Le cause economiche della guerra in Siria

Sono ormai 6 anni che in Siria viene combattuta una sporca guerra “civile” senza che le cause vangano definite. Secondo la maggior parte dei media tradizionali questa guerra sarebbe da imputarsi alla degenerazione delle proteste contro il governo Assad, legate direttamente alla stagione delle “primavere arabe”, nella quale i protestanti pacifici si sarebbero organizzati nell’Esercito Libero Siriano per abbattere il regime. Esistono però della cause più convincenti non trattate dai nostri servizi di informazione.

Le vere motivazioni di questa guerra sarebbero da inquadrare in un’ottica geopolitica ed energetica. Il Qatar ha infatti a disposizione il più grande giacimento dei gas del mondo, che nell’emirato serve a ben poco, ma potrebbe rifornire l’Europa che dipende da forniture estere per soddisfare il suo fabbisogno energetico. I qatarioti, in accordo con la Turchia, hanno progettato un gasdotto che passando da Arabia Saudita e Siria, sarebbe arrivata nell’ex Impero Ottomano e avrebbe potuto rifornire il vecchio continente. Il governo di Damasco non diede però il suo permesso a questo progetto, scatenando le ire dei paesi del Golfo. A gettare ulteriormente benzina sul fuoco fu l’assenso di Damasco alla costruzione di un gasdotto analogo che sarebbe partito dall’Iran, sfruttando l’accesso allo stesso giacimento del Qatar, e avrebbe attraversato Iraq e Siria per poi arrivare in Europa attraverso condutture sottomarine.

Gli emirati del Golfo Persico, in accordo con la Turchia, avrebbero quindi deciso di sabotare questo progetto a causa della rivalità storica che questi paesi hanno con l’Iran. Questo antagonismo è da inquadrare, oltre che in ottica geopolitica, in una visione religiosa, in quanto l’Iran è il primo dei paesi sciiti, seguito proprio dalla Siria, mentre le monarchie arabe e la Turchia rappresentano il cuore pulsante dell’Islam sunnita.

La modalità di questo sabotaggio è più semplice di quanto non si voglia pensare. Qatar e Turchia avrebbero favorito l’infiltrazione in Siria di numerosi gruppi jihadisti, che dopo essere stati armati, avrebbero sfruttato il clima teso delle proteste di piazza per trasformare il paese guidato da Assad in un enorme polveriera.

A questo punto il valzer delle alleanze ha trasformato la Siria in un campo di battaglia globale. Al fianco del governo di Damasco si sono schierati naturalmente l’Iran, le milizie sciite di Hezbollah e la Russia, che possiede due basi militari nella Repubblica Araba. Al fianco dei ribelli invece si sono schierate le monarchie del Golfo, la Turchia, gli Stati Uniti alleati storici dell’emirato qatariota e di conseguenza i paesi europei, di fatto subordinati alla politica estera a stelle e strisce.

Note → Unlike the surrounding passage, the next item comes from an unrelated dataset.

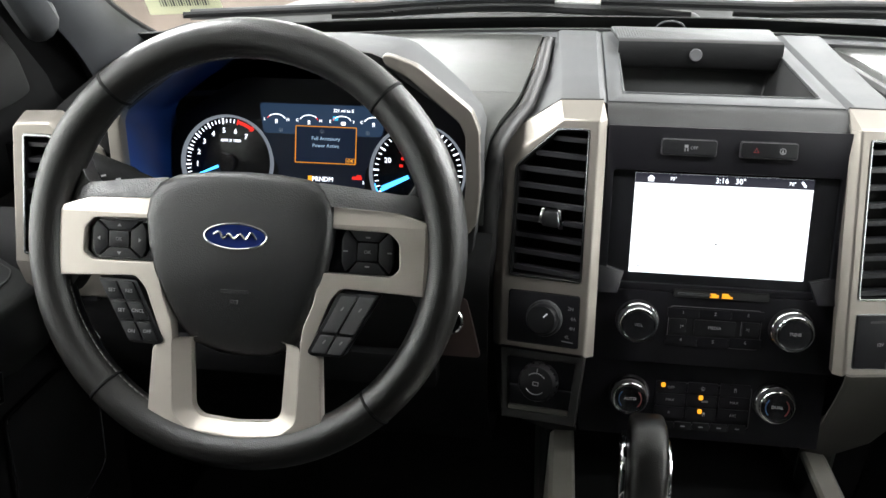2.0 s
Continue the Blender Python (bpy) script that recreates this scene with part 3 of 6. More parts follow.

I media occidentali per giustificare l’intervento hanno quindi fatto passare gruppi terroristici il fronte al-Nusra, Ahrar al-Sham e l’esercito dei Mujaheddin come milizie composte da ribelli moderati, in quanto alleati dell’Esercito Libero Siriano. Questi gruppi, che combatterebbero per la disfatta di Assad e l’avvento della democrazia, in realtà hanno l’obbiettivo di instaurare un sistema politico basato sulla shari’a in Siria.

L’Occidente si è quindi dimostrato disposto a rovesciare l’unico paese laico dell’area mediorientale, pur di non scontentare gli alleati islamisti, tanto simili ai terroristi che si dice di voler combattere, ma assai ricchi di petrolio.